When aggression is causing visible harm, you have several practical tools. Rearranging decor resets territorial boundaries and is often the first and simplest fix. Temporarily removing the aggressor to a bucket or separate tank for 24 to 48 hours can break its dominance pattern when returned. Adding more hiding spots gives the victim places to retreat and recover. Separating incompatible fish with a tank divider provides a medium-term solution. In extreme cases, rehoming the aggressor is the most humane solution. Trying to force two fundamentally incompatible fish to coexist through tricks rarely works long term.

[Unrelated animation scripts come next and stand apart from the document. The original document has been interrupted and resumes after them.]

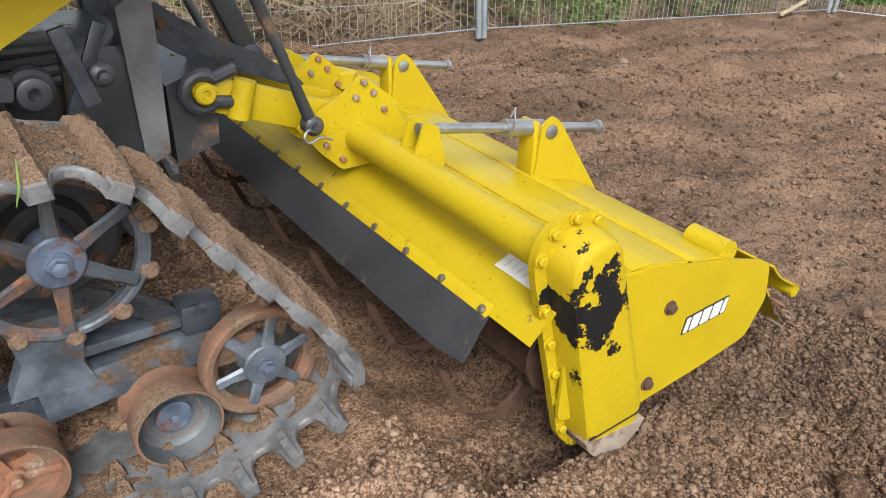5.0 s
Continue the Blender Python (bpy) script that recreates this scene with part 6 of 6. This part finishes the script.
    tube(bm, curve([(-0.54, Y(0.46), 0.040), (-0.46, Y(0.46), 0.038), (-0.425, Y(0.455), 0.045), (-0.405, Y(0.45), 0.070), (-0.398, Y(0.44), 0.092)], 5), 0.0095, 10)
    part("guard_rod", bm, RUST_BOLT, guard)
    bm = B()
    box(bm, (-0.57, Y(0.40), 0.20), (0.06, 0.05, 0.18), 0.006)
    box(bm, (-0.555, Y(0.425), 0.175), (0.05, 0.02, 0.05), 0.005)
    part("post_bracket", bm, BLACK_PAINT, tractor)
    bm = B()
    box(bm, (-0.725, Y(0.43), 0.148), (0.03, 0.05, 0.06), 0.006)
    tube(bm, [(-0.79, Y(0.43), 0.142), (-0.70, Y(0.43), 0.142)], 0.018, 12)
    part("tensioner", bm, RUSTY, tractor)
    spoked_wheel("drive_sprocket", (0.0, Y(0.475), 0.375), sd, 0.116, 0.103, 0.022, 0.034, 6, SPROCKET_STEEL, SPROCKET_STEEL, 0.5, 11)
    # final-drive casting behind the sprocket, with its ring of bolts
    bm = B()
    lathe(bm, (0.0, Y(0.405), 0.375), (0, sd, 0), [(-0.06, 0.098), (0.0, 0.096), (0.008, 0.088), (0.010, 0.060), (0.024, 0.050), (0.028, 0.0)], 40)
    drive = part("final_drive", bm, BLACK_PAINT, tractor, "oily black final-drive casting")
    for k in range(6):
        a = 1.05 * k + 0.35
        bm = B()
        bolt(bm, (0.075 * math.cos(a), Y(0.413), 0.375 + 0.075 * math.sin(a)), (0, sd, 0), 0.008, 0.008)
        part("bolt", bm, RUST_BOLT, drive)
    spoked_wheel("rear_idler", (0.248, Y(0.468), 0.128), sd, 0.093, 0.076, 0.034, 0.034, 6, RUSTY, BLUE_FRAME, 0.25)
    spoked_wheel("front_idler", (-0.884, Y(0.475), 0.140), sd, 0.093, 0.080, 0.034, 0.036, 6, RUSTY, BLUE_FRAME, 0.3)
    bm = B()
    tube(bm, [(0, Y(0.44), 0.375), (0, Y(0.15), 0.375)], 0.035, 16)
    part("axle", bm, BLACK_PAINT, tractor)


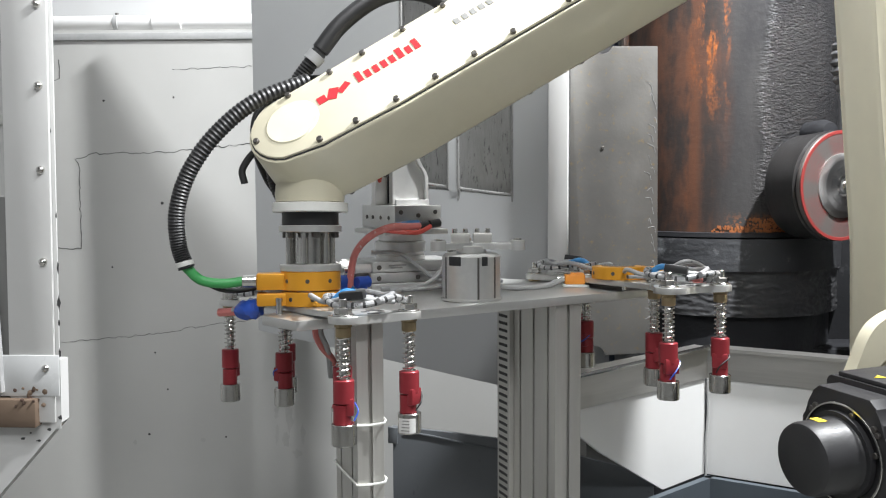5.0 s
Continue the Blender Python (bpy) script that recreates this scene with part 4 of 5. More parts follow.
def magnet_tool(variant):
    t = thing("magnet_tool", "aluminium gripping tool with six red spring-loaded magnet holders", "gripping tool", pose(0, 0, 3), "magnet tools")
    bm = bmesh.new()
    add_cyl(bm, 0.063, -0.031, -0.001, 48)
    part("changer_disc", bm, ORANGE, t, "orange anodised tool changer disc")
    bm = bmesh.new()
    add_lathe(bm, [(0.040, -0.002), (0.040, 0.0015), (0.022, 0.0015)], 32)
    part("changer_face", bm, STEEL, t)
    bd = pose(0, 0, 0, 0, 0, 243)
    bm = bmesh.new()
    add_box(bm, 0.050, 0.112, -0.034, 0.034, -0.030, -0.003, 0.003, bd)
    part("connector_block", bm, ORANGE, t, "orange connector block")
    for a in (20, 75, 130, 180, 290, 335):
        bm = bmesh.new()
        add_cyl(bm, 0.0045, 0.0, 0.0015, 10, along((0.0625 * math.cos(radians(a)), 0.0625 * math.sin(radians(a)), -0.016), (math.cos(radians(a)), math.sin(radians(a)), -0.016)))
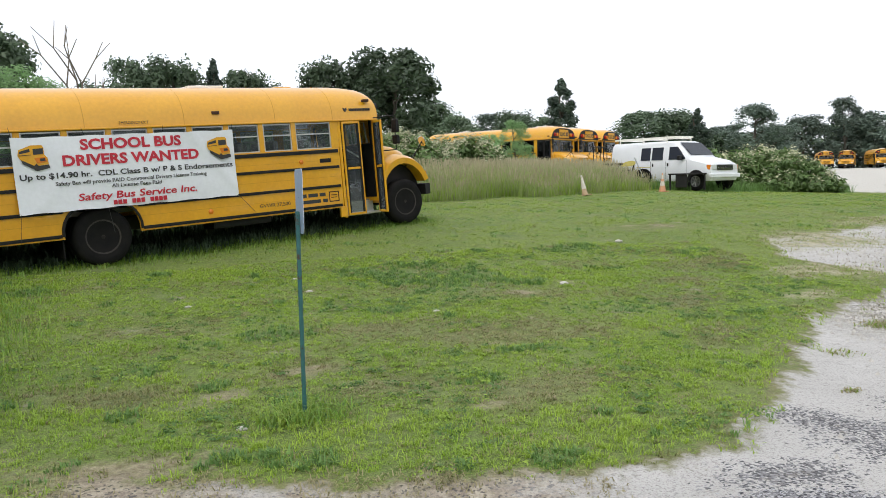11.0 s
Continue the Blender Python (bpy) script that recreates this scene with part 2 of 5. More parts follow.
# ---- mesh helpers ----
def part(name, bm, material, parent=None, label="", smooth=False):
    me = bpy.data.meshes.new(name)
    bm.normal_update()
    bm.to_mesh(me)
    bm.free()
    if smooth:
        me.polygons.foreach_set("use_smooth", [True] * len(me.polygons))
        me.set_sharp_from_angle(angle=radians(38))
    for m in material if isinstance(material, (list, tuple)) else [material]:
        me.materials.append(m)
    ob = new(name, me)
    if parent:
        ob.parent = parent
    if label:
        ob["label"] = label
    return ob


def thing(name, label, category, m=None, group="", kind=""):
    ob = new(name)
    ob.empty_display_size = 0.3
    if m is not None:
        ob.matrix_world = m
    return tagged(ob, label, category, group, kind)


def box(bm, x0, x1, y0, y1, z0, z1, bevel=0.0, m=None):
    vs = [bm.verts.new((x, y, z)) for x in (x0, x1) for y in (y0, y1) for z in (z0, z1)]
    fs = [bm.faces.new([vs[i] for i in q]) for q in ((0, 1, 3, 2), (4, 6, 7, 5), (0, 4, 5, 1), (2, 3, 7, 6), (0, 2, 6, 4), (1, 5, 7, 3))]
    if m is not None:
        bmesh.ops.transform(bm, matrix=m, verts=vs)
    if bevel:
        bmesh.ops.bevel(bm, geom=list({e for f in fs for e in f.edges}), offset=bevel, segments=2, affect="EDGES", profile=0.6)
    return bm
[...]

Preventing Aggression Through Smart Tank Design

The most effective management is prevention. Before building a community tank, map out the water column: some fish occupy the top (hatchetfish, danios), others the middle (tetras, gouramis), and others the bottom (corydoras, loaches). Fish that occupy different water column levels rarely compete directly. Choose a mix of fish that differ in body shape, color, and behavior to reduce the visual triggers that spark aggression. Establish a dominant centerpiece fish first and add smaller schooling fish afterward, rather than introducing a potentially aggressive fish into a tank full of established residents that will collectively resist the intruder.

The key takeaway: Fish aggression is driven by territory, competition, breeding instincts, and species-specific traits, and it is most effectively managed through thoughtful stocking choices, adequate tank size, sightline breaks, and strategic feeding rather than hoping incompatible fish will simply adjust.